** Work required **
Take every line from the listing below that includes "scene" and copy it.

** Provided data **
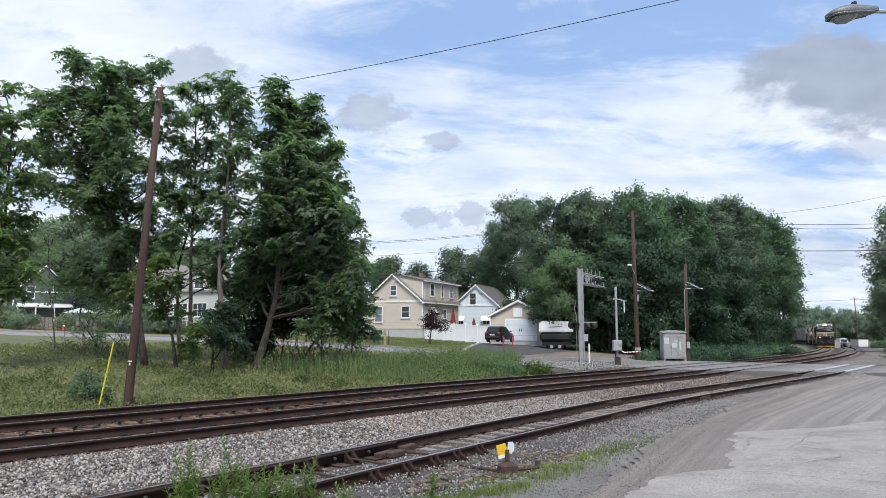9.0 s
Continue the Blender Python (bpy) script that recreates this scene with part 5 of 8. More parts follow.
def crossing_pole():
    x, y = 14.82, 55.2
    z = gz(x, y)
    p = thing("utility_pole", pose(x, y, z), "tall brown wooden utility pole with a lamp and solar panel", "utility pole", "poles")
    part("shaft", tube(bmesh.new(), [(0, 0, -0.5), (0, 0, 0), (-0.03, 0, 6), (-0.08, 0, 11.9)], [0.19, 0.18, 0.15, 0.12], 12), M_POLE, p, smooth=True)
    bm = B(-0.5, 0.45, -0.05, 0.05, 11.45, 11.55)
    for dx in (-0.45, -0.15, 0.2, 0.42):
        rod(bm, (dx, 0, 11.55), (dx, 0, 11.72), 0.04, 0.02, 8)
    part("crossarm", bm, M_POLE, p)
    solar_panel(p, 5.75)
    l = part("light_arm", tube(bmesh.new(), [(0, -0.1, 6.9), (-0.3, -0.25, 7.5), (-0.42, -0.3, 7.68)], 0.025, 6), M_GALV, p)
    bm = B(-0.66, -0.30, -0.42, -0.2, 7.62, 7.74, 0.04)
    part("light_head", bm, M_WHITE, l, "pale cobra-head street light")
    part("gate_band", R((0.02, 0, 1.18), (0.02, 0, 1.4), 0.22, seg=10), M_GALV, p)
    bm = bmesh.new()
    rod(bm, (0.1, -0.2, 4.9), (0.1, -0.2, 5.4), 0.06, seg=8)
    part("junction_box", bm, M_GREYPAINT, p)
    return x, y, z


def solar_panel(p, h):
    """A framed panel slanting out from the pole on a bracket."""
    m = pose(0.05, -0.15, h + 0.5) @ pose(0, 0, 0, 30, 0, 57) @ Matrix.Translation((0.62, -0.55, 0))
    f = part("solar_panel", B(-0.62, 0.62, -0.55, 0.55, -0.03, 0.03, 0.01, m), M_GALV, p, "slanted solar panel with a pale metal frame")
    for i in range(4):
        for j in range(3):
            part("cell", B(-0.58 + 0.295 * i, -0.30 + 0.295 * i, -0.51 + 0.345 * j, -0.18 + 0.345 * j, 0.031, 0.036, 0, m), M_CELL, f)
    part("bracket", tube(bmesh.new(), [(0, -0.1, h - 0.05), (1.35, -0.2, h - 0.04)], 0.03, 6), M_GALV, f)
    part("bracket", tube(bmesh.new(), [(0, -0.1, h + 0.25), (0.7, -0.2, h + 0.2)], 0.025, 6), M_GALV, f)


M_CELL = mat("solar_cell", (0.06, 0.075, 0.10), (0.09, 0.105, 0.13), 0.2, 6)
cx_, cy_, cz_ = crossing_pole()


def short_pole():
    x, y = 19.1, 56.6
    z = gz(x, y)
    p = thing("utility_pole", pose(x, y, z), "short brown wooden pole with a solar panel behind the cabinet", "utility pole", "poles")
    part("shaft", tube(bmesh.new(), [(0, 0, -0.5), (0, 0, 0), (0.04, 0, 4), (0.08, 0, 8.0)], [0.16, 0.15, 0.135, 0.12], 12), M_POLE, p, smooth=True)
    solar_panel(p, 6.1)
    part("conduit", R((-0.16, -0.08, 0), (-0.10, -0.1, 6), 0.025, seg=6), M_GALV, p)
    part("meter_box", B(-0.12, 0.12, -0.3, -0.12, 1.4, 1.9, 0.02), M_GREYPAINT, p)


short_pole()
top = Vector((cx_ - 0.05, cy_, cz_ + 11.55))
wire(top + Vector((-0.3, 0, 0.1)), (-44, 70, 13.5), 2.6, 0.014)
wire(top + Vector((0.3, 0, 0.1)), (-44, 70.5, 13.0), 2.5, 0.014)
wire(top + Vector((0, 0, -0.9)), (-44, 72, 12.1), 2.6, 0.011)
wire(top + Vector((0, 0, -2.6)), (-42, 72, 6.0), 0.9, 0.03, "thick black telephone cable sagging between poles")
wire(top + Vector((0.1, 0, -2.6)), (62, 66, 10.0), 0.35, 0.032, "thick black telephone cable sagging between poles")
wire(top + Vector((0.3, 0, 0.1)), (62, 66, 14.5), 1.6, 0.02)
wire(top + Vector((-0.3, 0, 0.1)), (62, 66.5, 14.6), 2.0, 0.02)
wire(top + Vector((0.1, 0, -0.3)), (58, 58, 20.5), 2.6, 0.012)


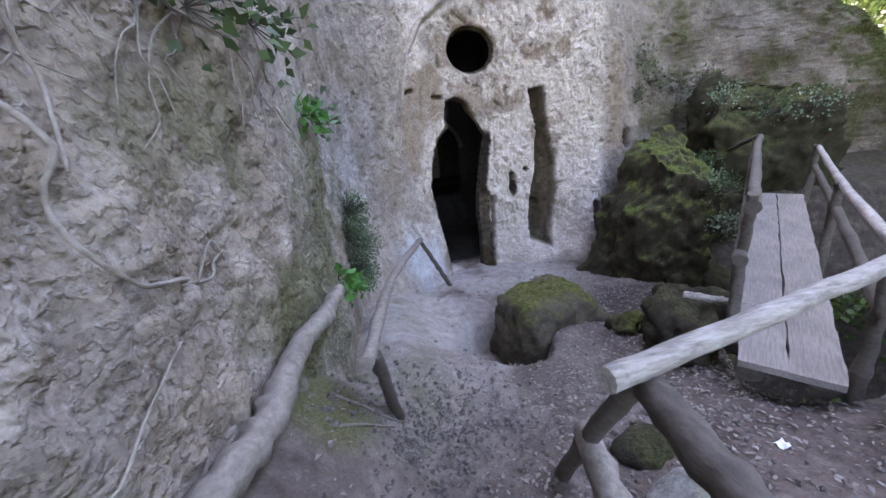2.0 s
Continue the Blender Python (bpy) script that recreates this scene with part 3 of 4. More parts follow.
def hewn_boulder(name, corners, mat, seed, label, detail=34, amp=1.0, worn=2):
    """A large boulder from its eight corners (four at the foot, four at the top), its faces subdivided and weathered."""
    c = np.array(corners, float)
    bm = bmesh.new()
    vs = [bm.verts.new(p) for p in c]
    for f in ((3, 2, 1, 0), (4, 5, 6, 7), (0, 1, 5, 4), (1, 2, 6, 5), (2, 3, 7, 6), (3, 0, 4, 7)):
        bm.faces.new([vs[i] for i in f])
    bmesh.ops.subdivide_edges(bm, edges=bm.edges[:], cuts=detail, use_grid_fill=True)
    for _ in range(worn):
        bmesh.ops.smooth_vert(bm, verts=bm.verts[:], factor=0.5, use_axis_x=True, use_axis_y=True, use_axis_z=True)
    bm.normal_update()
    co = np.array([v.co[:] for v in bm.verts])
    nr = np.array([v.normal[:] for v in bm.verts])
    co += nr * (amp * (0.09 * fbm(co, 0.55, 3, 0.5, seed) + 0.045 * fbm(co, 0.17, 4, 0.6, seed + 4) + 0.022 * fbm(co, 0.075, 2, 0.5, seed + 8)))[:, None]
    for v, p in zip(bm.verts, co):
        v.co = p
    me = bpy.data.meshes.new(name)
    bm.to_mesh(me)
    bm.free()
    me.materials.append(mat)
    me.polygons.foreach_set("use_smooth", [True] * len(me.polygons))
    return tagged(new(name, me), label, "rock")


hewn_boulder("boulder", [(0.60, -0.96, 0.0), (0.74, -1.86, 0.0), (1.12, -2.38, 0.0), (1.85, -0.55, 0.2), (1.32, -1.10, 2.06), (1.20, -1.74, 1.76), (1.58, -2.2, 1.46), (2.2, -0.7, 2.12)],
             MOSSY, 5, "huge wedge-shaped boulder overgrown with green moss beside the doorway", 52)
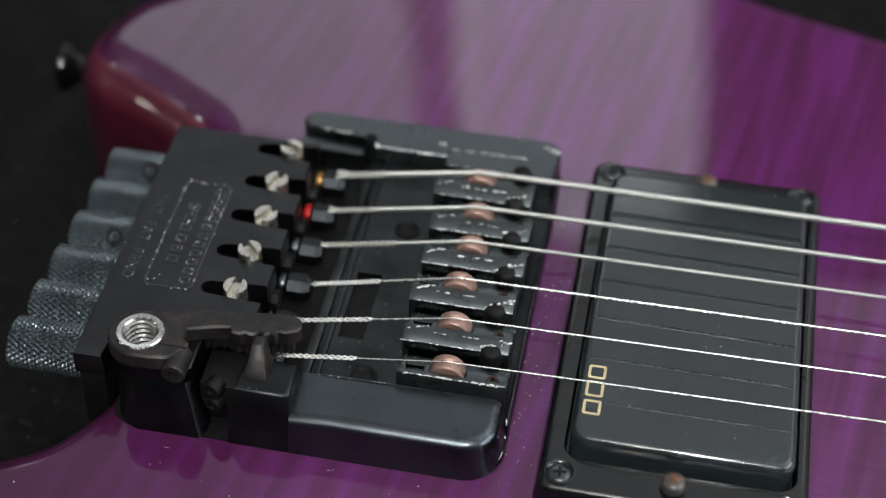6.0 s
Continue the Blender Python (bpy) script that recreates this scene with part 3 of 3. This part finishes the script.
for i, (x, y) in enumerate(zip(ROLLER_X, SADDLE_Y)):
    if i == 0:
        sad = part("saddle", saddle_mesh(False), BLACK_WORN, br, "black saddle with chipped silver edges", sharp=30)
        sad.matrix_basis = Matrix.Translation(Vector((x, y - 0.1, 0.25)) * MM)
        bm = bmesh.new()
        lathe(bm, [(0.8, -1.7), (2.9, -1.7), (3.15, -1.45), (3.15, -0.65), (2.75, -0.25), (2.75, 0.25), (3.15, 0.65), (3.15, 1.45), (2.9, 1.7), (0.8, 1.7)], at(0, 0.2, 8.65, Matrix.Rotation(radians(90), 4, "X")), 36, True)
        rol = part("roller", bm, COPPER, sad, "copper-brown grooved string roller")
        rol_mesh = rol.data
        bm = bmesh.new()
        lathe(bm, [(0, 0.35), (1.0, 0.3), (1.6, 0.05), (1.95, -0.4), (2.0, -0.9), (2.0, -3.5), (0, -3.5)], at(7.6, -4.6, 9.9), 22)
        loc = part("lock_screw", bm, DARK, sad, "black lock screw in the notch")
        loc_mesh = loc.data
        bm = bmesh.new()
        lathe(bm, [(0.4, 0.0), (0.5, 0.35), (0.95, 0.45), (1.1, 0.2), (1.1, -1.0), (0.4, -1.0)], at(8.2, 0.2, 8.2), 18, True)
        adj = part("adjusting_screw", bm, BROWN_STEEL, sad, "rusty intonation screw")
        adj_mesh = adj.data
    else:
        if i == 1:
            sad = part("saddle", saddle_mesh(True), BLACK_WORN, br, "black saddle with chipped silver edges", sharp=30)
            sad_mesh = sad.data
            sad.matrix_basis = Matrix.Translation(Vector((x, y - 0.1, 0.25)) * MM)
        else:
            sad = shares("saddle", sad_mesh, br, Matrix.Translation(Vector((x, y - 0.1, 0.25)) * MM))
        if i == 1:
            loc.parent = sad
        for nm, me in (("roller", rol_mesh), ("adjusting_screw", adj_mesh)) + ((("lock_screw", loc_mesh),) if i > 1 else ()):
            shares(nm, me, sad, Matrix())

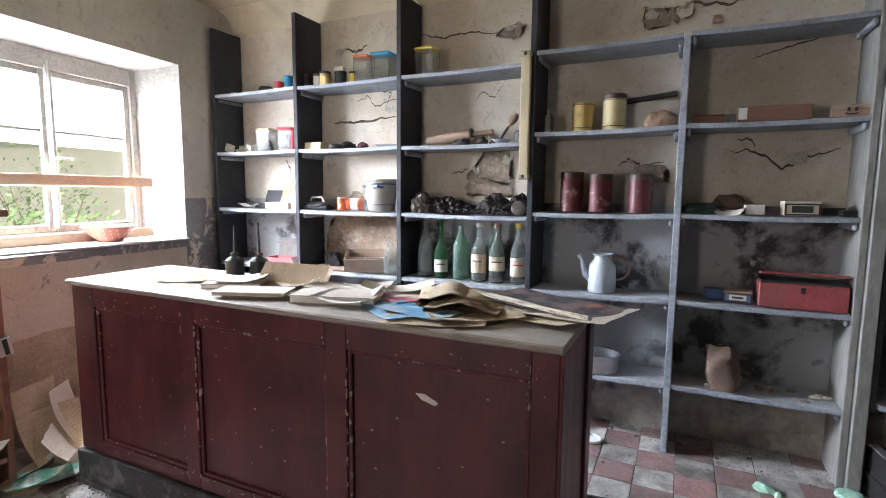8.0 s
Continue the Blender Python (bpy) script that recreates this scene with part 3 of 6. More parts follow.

** Solution for this exercise **
Continue the Blender Python (bpy) script that recreates this scene with part 5 of 8. More parts follow.
Continue the Blender Python (bpy) script that recreates this scene with part 3 of 4. More parts follow.
Continue the Blender Python (bpy) script that recreates this scene with part 3 of 3. This part finishes the script.
Continue the Blender Python (bpy) script that recreates this scene with part 3 of 6. More parts follow.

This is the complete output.